One thing I find a little strange and sometimes feels as if they want to kick you out of the restaurant is that if you don’t order anything else, you get the check with a friendly: “Whenever you’re ready, not rush.” Weeeellll…thank you, I am still eating. May I finish or should I leave you my credit card right away? Haha. Back home, you are being asked several times if you would still like something to drink, dessert etc. Even if you said no, the server would not bring you the check - and here is the difference - unless you ask for it. Ever. 

4) Tipping More

I kind of have an idea why the check arrives so early on your table, basically while you are still eating, namely because the waiters and waitresses over her rely a great deal on the tip customers leave, as they only get paid minimum wage. (Sometimes even less than that?) So ya, I do understand that the more often there are new people, the more tip you get and eventually you go home with more money at the end of the day. Bottom line is: In Germany, we say you tip about 10% or even less. Here in the U.S., the norm is about 20% - 25%. 

5) Portions for Two (or Three)

Okay, so this certainly depends on what kind of place you are eating at (the fancier the less food on your plate, is my personal rule of thumb) but generally, portions in the U.S. are large. It used to freak me out (I have this weird anxiety…) having an enormous place in front of me knowing that once I would be full there would still be so much food on this plate that people would ask themselves if I even ate anything. Sooooo that’s that. I also realized that portions are not made to be finished (I mean, you can, but the majority of people don’t). I figured out for myself that the best portion size for me (sometimes I even can’t finish those) are the appetizers. Yes, they are usually a real meal (for me, at least). We all know it: Everything is bigger in the U.S. It’s a fact.

6) Boxes (or “Doggy Bags” - Is that what some people really call it?)

This one ties into what I just said: Portions are large and its just all too common that people don’t return an empty plate to the kitchen. Boxes. They are essential. Actually, I got so used to them that I am not really stressing about food portions anymore. Take home what you couldn’t eat - and have lunch the next day. So many times. Been there, done that - and will continue doing it. But this is just not a thing back home. Asking for a box? Errr…a confused look is what you will get. If you can’t finish your food, you leave it. Also, portions are way smaller in general, anyway.

7) Clearing Plates

I can very well live with all of the above - and I can also live with this one, but apart from the “check while you might still be eating” thing the “clearing plates from people at your table that are already done eating while you are not even half way through your food” is something that requires me getting used to. It’s like you are rushed to finish eating. Maybe it’s just me?! Anyway, in Europe - or Germany in particular - all plates will usually be cleared at once. Usually

There you have it, my impressions on eating out over here as compared to my home country. 

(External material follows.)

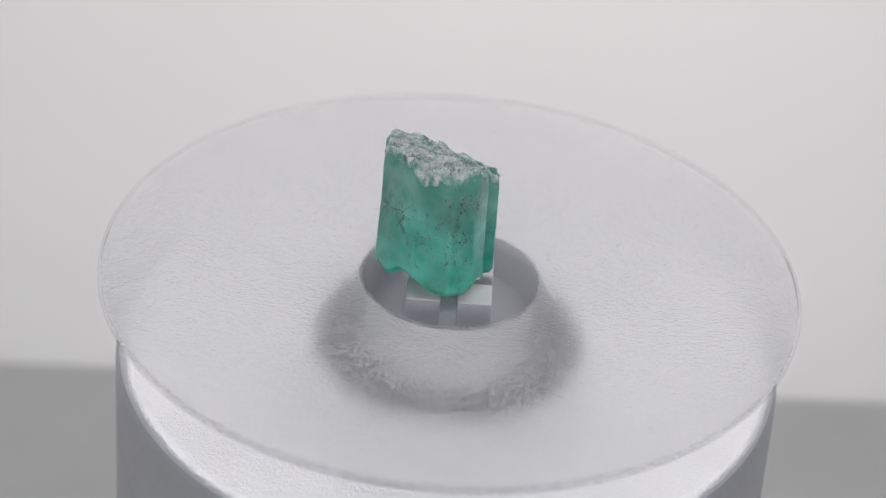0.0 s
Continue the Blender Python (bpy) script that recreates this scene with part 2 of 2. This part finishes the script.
# ---- building ----
def part(name, bm, mat, parent=None, label="", smooth=True):
    me = bpy.data.meshes.new(name)
    bm.normal_update()
    bm.to_mesh(me)
    bm.free()
    me.materials.append(mat)
    if smooth:
        me.shade_smooth()
        me.set_sharp_from_angle(angle=radians(38))
    ob = new(name, me)
    if parent:
        ob.parent = parent
    if label:
        tagged(ob, label)
    return ob


def lathe(profile, steps=192, closed=False):
    """A turned body from (radius, height) pairs in millimetres; a radius of 0 closes it on the axis."""
    bm = bmesh.new()
    rings = []
    for r, z in profile:
        if r == 0:
            rings.append([bm.verts.new((0, 0, z * MM))])
        else:
            rings.append([bm.verts.new((r * MM * math.cos(2 * math.pi * i / steps), r * MM * math.sin(2 * math.pi * i / steps), z * MM))
                          for i in range(steps)])
    pairs = list(zip(rings, rings[1:])) + ([(rings[-1], rings[0])] if closed else [])
    for a, b in pairs:
        for i in range(steps):
            j = (i + 1) % steps
            if len(a) == 1 and len(b) == 1:
                continue
            if len(a) == 1:
                bm.faces.new((a[0], b[i], b[j]))
            elif len(b) == 1:
                bm.faces.new((a[i], b[0], a[j]))
            else:
                bm.faces.new((a[i], b[i], b[j], a[j]))
    bmesh.ops.recalc_face_normals(bm, faces=bm.faces[:])
    return bm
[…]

I love the States. Duh, otherwise I wouldn’t want to build my life here with my better half, but being born in another country means comparing is just natural. I don’t mean it in a negative way when I do, or trying to point out what’s better and worse or what’s wrong or right. It’s fun - and I am simply stating the differences I notice. No offense to anyone. Some things I don’t have trouble at all adjusting to, others - like the ice water situation - I just try to work my way around. And it does work for me. You just gotta find your ways.

Have a fabulous weekend, everyone!

Are you an expat and can compare the U.S. and your home country when it comes to eating out? Or are you American and completely disagree with what I am stating above?